The supreme criminal court also stripped eight of the defendants of their Bahraini citizenship over the 3 March bombing in a Shiite village, the deadliest attack since security forces crushed Shiite-led protests in March 2011.
Among the three policemen killed in Diah village was one officer from the United Arab Emirates.
First Lieutenant Tariq al-Shehi was the first foreign officer killed since Saudi-led troops and police deployed to the kingdom to support its crackdown on the Arab Spring-inspired protests.
The court heard that the defendants detonated the bomb after mobilising protesters to join a funeral in Daih village to lure in police.
Prosecutors said the defendants had planted three bombs in all but only one was detonated.
They charged that two of the defendants were among the founders of the little-known Al-Ashtar Brigades, a group that has reportedly claimed responsibility for several attacks in the Shiite-majority kingdom, including a July 2013 bombing outside a Sunni mosque.
Tiny but strategic Bahrain, which is home to the US Navy's Fifth Fleet, has been rocked by unrest since the crushing of the 2011 protests for parliamentary government and a constitutional monarchy.

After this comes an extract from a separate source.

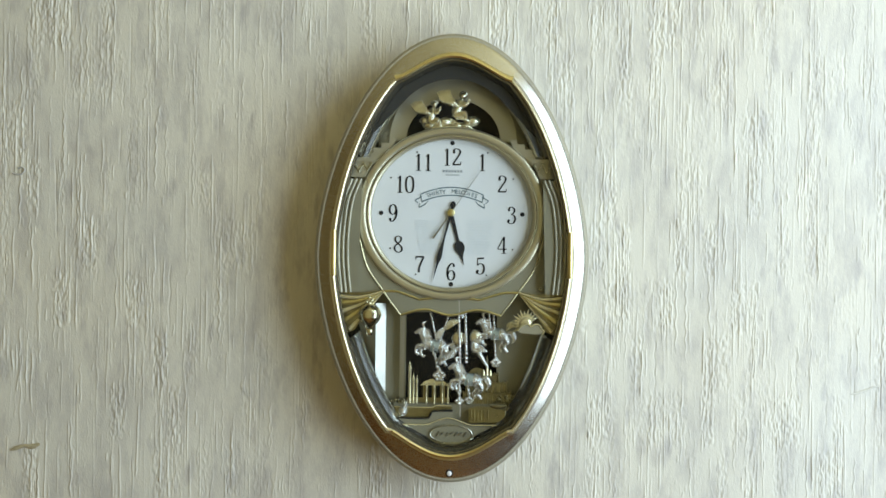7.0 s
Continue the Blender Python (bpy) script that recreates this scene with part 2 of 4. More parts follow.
    me.materials.append(PAPER)
    return me


def build_room():
    def slab(name, dims, material, label):
        bm = bmesh.new()
        box(bm, *dims)
        return tagged(mesh_object(name, bm, material, smooth=False), label, name.split("_")[0], kind="structure")
    t = 0.12
    north = slab("wall_north", (ROOM_L, ROOM_R, 0, t, 0, ROOM_H), PLASTER, "plastered wall behind pale streaked vinyl wallpaper")
    paper = new("wallpaper", streaked_paper())
    paper.parent = north
    tagged(paper, "off-white vinyl wallpaper with upright embossed streaks")
    # unseen walls and ceiling, added to bounce fill and give the rim reflections
    slab("wall_south", (ROOM_L, ROOM_R, ROOM_BACK - t, ROOM_BACK, 0, ROOM_H), SOUTH, "unseen cream plaster wall facing the clock, added to bounce warm fill")
    slab("wall_west", (ROOM_L - t, ROOM_L, ROOM_BACK - t, t, 0, ROOM_H), PLASTER, "unseen tan plaster side wall, added to tone fill and rim reflections")
    slab("floor", (ROOM_L - t, ROOM_R + t, ROOM_BACK - t, t, -0.1, 0), WOOD, "brown wooden floor of the room")
    slab("ceiling", (ROOM_L - t, ROOM_R + t, ROOM_BACK - t, t, ROOM_H, ROOM_H + 0.1), CEIL, "unseen cream ceiling board, coloured to bounce warm fill")
    bm = bmesh.new()
    box(bm, ROOM_R, ROOM_R + t, ROOM_BACK - t, WIN_Y0, 0, ROOM_H)
    box(bm, ROOM_R, ROOM_R + t, WIN_Y1, t, 0, ROOM_H)
    box(bm, ROOM_R, ROOM_R + t, WIN_Y0, WIN_Y1, 0, WIN_Z0)
    box(bm, ROOM_R, ROOM_R + t, WIN_Y0, WIN_Y1, WIN_Z1, ROOM_H)
    tagged(mesh_object("wall_east", bm, PLASTER, smooth=False), "tan plaster wall with one window opening", "wall", kind="structure")
    win = new("window_1")
    win.location = (ROOM_R + 0.09, (WIN_Y0 + WIN_Y1) / 2, WIN_Z0)
    tagged(win, "white painted window letting in daylight", "window", kind="structure")
    hw, hh, f = (WIN_Y1 - WIN_Y0) / 2, WIN_Z1 - WIN_Z0, 0.045
    bm = bmesh.new()
    for dims in ((-hw, -hw + f, 0, hh), (hw - f, hw, 0, hh), (-hw + f, hw - f, 0, f), (-hw + f, hw - f, hh - f, hh)):
        box(bm, -0.02, 0.02, *dims)
    part("window_frame", bm, FRAME, win, smooth=False)
    bm = bmesh.new()
    box(bm, -0.002, 0.002, -hw + f, hw - f, f, hh - f)
    pane = part("pane", bm, GLASS, win, smooth=False)
    pane.visible_shadow = False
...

At least 89 people have been killed in clashes with security forces, while hundreds have been arrested and put on trial, human rights groups say.
Bahrain's human rights record has come under the spotlight by several rights organisations which raised concerns over the country's criminal justice system.
In a 64-page 2014 report, Human Rights Watch concluded that the country's "criminal justice system fails to deliver basic accountability and impartial justice."
The UN Human Rights Council condemned Bahrain’s human rights record in a June 2014 statement, expressing “serious concern” at the human rights situation in Bahrain, with signatories criticising “increases in long [prison] sentences for exercising rights to freedom of peaceful assembly and of association”.
Despite the recent sentences however, Bahrain's use of corporal punishment remains relatively limited compared to other GCC countries, specifically Saudi Arabia, where the public use of capital and corporal punishment is common.
The Saudi kingdom carried out 15 beheadings in the first 20 days of 2015 and executed a total of 87 people in 2014, with 72 of these executions taking place between August and December.